▶ [Work to be completed] Repeat every record below exactly, omitting any pictures.

-- Begin Stored data --

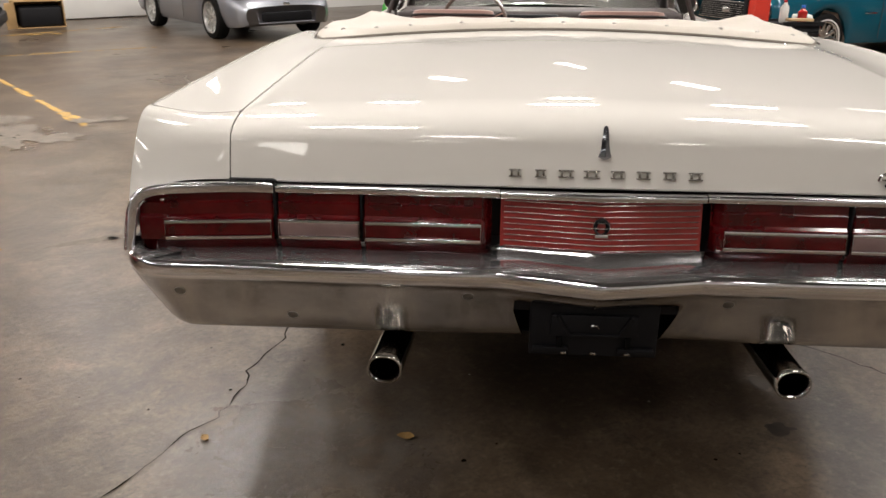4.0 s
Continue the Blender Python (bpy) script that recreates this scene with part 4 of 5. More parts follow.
for z, hw, y in ((0.42, 0.14, 0.05), (0.5, 0.17, 0.05), (0.7, 0.19, 0.0), (0.95, 0.20, -0.09), (1.06, 0.18, -0.14), (1.10, 0.10, -0.18)):
    rows.append([(-hw, y - 0.08, z), (-hw * 0.7, y - 0.02, z), (0, y + 0.03, z), (hw * 0.7, y - 0.02, z), (hw, y - 0.08, z)])
gr = part("grille", caps(grid(rows)), GREY_PAINT, car, "upright grey grille shell")
for k in range(9):
    part("grille_bar", tube([(0.026 * (k - 4) * 0.75, 0.065 - 0.006 * abs(k - 4), 0.5), (0.026 * (k - 4), 0.005 - 0.006 * abs(k - 4), 0.75), (0.026 * (k - 4), -0.085 - 0.006 * abs(k - 4), 1.0)], 0.004, 5), STEEL, gr)
for s in (-1, 1):
    h = round_lamp(car, s * 0.33, -0.02, 0.93, 0.095)
    part("lamp_bucket", lathe([(0.0, 0.105), (-0.08, 0.10), (-0.18, 0.06), (-0.24, 0.0)], 24, "y"), CHROME, h, m=pose(s * 0.33, -0.02, 0.93))
    rows = []
    for a in np.linspace(-25, 190, 16):  # bulbous front fender
        c, q = math.cos(radians(a)), math.sin(radians(a))
        y0, z0 = -0.42 + 0.50 * c, 0.38 + 0.42 * q
        rows.append([(s * x, y0 - d * c * 0.5, z0 - d * q * 0.5) for x, d in ((0.36, 0.06), (0.42, 0.01), (0.55, 0.0), (0.70, 0.03), (0.78, 0.12), (0.80, 0.22))])
    part("front_fender", grid(rows), BLACK_PAINT, car, "bulbous black fender", thick=0.01, sharp=60)
    rows = []
    for a in np.linspace(-10, 190, 14):
        c, q = math.cos(radians(a)), math.sin(radians(a))
        rows.append([(s * x, -3.75 + (0.5 - d) * c, 0.36 + (0.42 - d) * q) for x, d in ((0.6, 0.0), (0.75, 0.02), (0.84, 0.1), (0.86, 0.2))])
    part("rear_fender", grid(rows), BLACK_PAINT, car, thick=0.01)
    part("running_board", box(s * 0.74 - 0.12, s * 0.74 + 0.12, -3.3, -0.95, 0.30, 0.34, 0.01), BLACK, car)
    part("turn_lamp", lathe([(0.0, 0.0), (0.02, 0.025), (0.0, 0.035)], 16, "y"), ORANGE, car, m=pose(s * 0.24, 0.02, 0.72))
    for y in (-0.45, -3.75):
        road_wheel(car, s * 0.68, y, 0.36, 0.17, 1, BLACK_PAINT, 0.6)
part("front_bumper", sweep([(-0.82, -0.05, 0.44), (-0.7, 0.14, 0.44), (-0.3, 0.22, 0.44), (0.3, 0.22, 0.44), (0.7, 0.14, 0.44), (0.82, -0.05, 0.44)], rounded(0.03, 0.10, 0.012, 3)), CHROME, car, "chrome blade bumper")

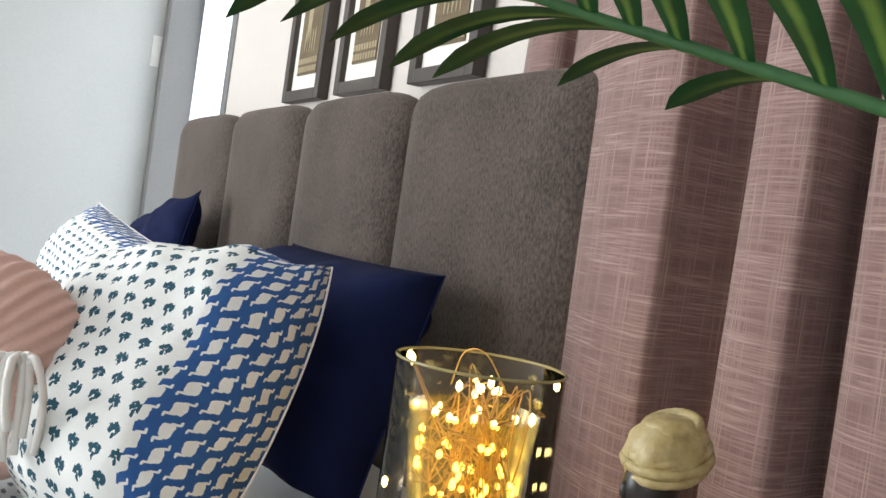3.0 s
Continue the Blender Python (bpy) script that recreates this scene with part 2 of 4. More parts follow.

-- End Stored data --

▶ [Written response]
4.0 s
Continue the Blender Python (bpy) script that recreates this scene with part 4 of 5. More parts follow.
for z, hw, y in ((0.42, 0.14, 0.05), (0.5, 0.17, 0.05), (0.7, 0.19, 0.0), (0.95, 0.20, -0.09), (1.06, 0.18, -0.14), (1.10, 0.10, -0.18)):
    rows.append([(-hw, y - 0.08, z), (-hw * 0.7, y - 0.02, z), (0, y + 0.03, z), (hw * 0.7, y - 0.02, z), (hw, y - 0.08, z)])
gr = part("grille", caps(grid(rows)), GREY_PAINT, car, "upright grey grille shell")
for k in range(9):
    part("grille_bar", tube([(0.026 * (k - 4) * 0.75, 0.065 - 0.006 * abs(k - 4), 0.5), (0.026 * (k - 4), 0.005 - 0.006 * abs(k - 4), 0.75), (0.026 * (k - 4), -0.085 - 0.006 * abs(k - 4), 1.0)], 0.004, 5), STEEL, gr)
for s in (-1, 1):
    h = round_lamp(car, s * 0.33, -0.02, 0.93, 0.095)
    part("lamp_bucket", lathe([(0.0, 0.105), (-0.08, 0.10), (-0.18, 0.06), (-0.24, 0.0)], 24, "y"), CHROME, h, m=pose(s * 0.33, -0.02, 0.93))
    rows = []
    for a in np.linspace(-25, 190, 16):  # bulbous front fender
        c, q = math.cos(radians(a)), math.sin(radians(a))
        y0, z0 = -0.42 + 0.50 * c, 0.38 + 0.42 * q
        rows.append([(s * x, y0 - d * c * 0.5, z0 - d * q * 0.5) for x, d in ((0.36, 0.06), (0.42, 0.01), (0.55, 0.0), (0.70, 0.03), (0.78, 0.12), (0.80, 0.22))])
    part("front_fender", grid(rows), BLACK_PAINT, car, "bulbous black fender", thick=0.01, sharp=60)
    rows = []
    for a in np.linspace(-10, 190, 14):
        c, q = math.cos(radians(a)), math.sin(radians(a))
        rows.append([(s * x, -3.75 + (0.5 - d) * c, 0.36 + (0.42 - d) * q) for x, d in ((0.6, 0.0), (0.75, 0.02), (0.84, 0.1), (0.86, 0.2))])
    part("rear_fender", grid(rows), BLACK_PAINT, car, thick=0.01)
    part("running_board", box(s * 0.74 - 0.12, s * 0.74 + 0.12, -3.3, -0.95, 0.30, 0.34, 0.01), BLACK, car)
    part("turn_lamp", lathe([(0.0, 0.0), (0.02, 0.025), (0.0, 0.035)], 16, "y"), ORANGE, car, m=pose(s * 0.24, 0.02, 0.72))
    for y in (-0.45, -3.75):
        road_wheel(car, s * 0.68, y, 0.36, 0.17, 1, BLACK_PAINT, 0.6)
part("front_bumper", sweep([(-0.82, -0.05, 0.44), (-0.7, 0.14, 0.44), (-0.3, 0.22, 0.44), (0.3, 0.22, 0.44), (0.7, 0.14, 0.44), (0.82, -0.05, 0.44)], rounded(0.03, 0.10, 0.012, 3)), CHROME, car, "chrome blade bumper")

3.0 s
Continue the Blender Python (bpy) script that recreates this scene with part 2 of 4. More parts follow.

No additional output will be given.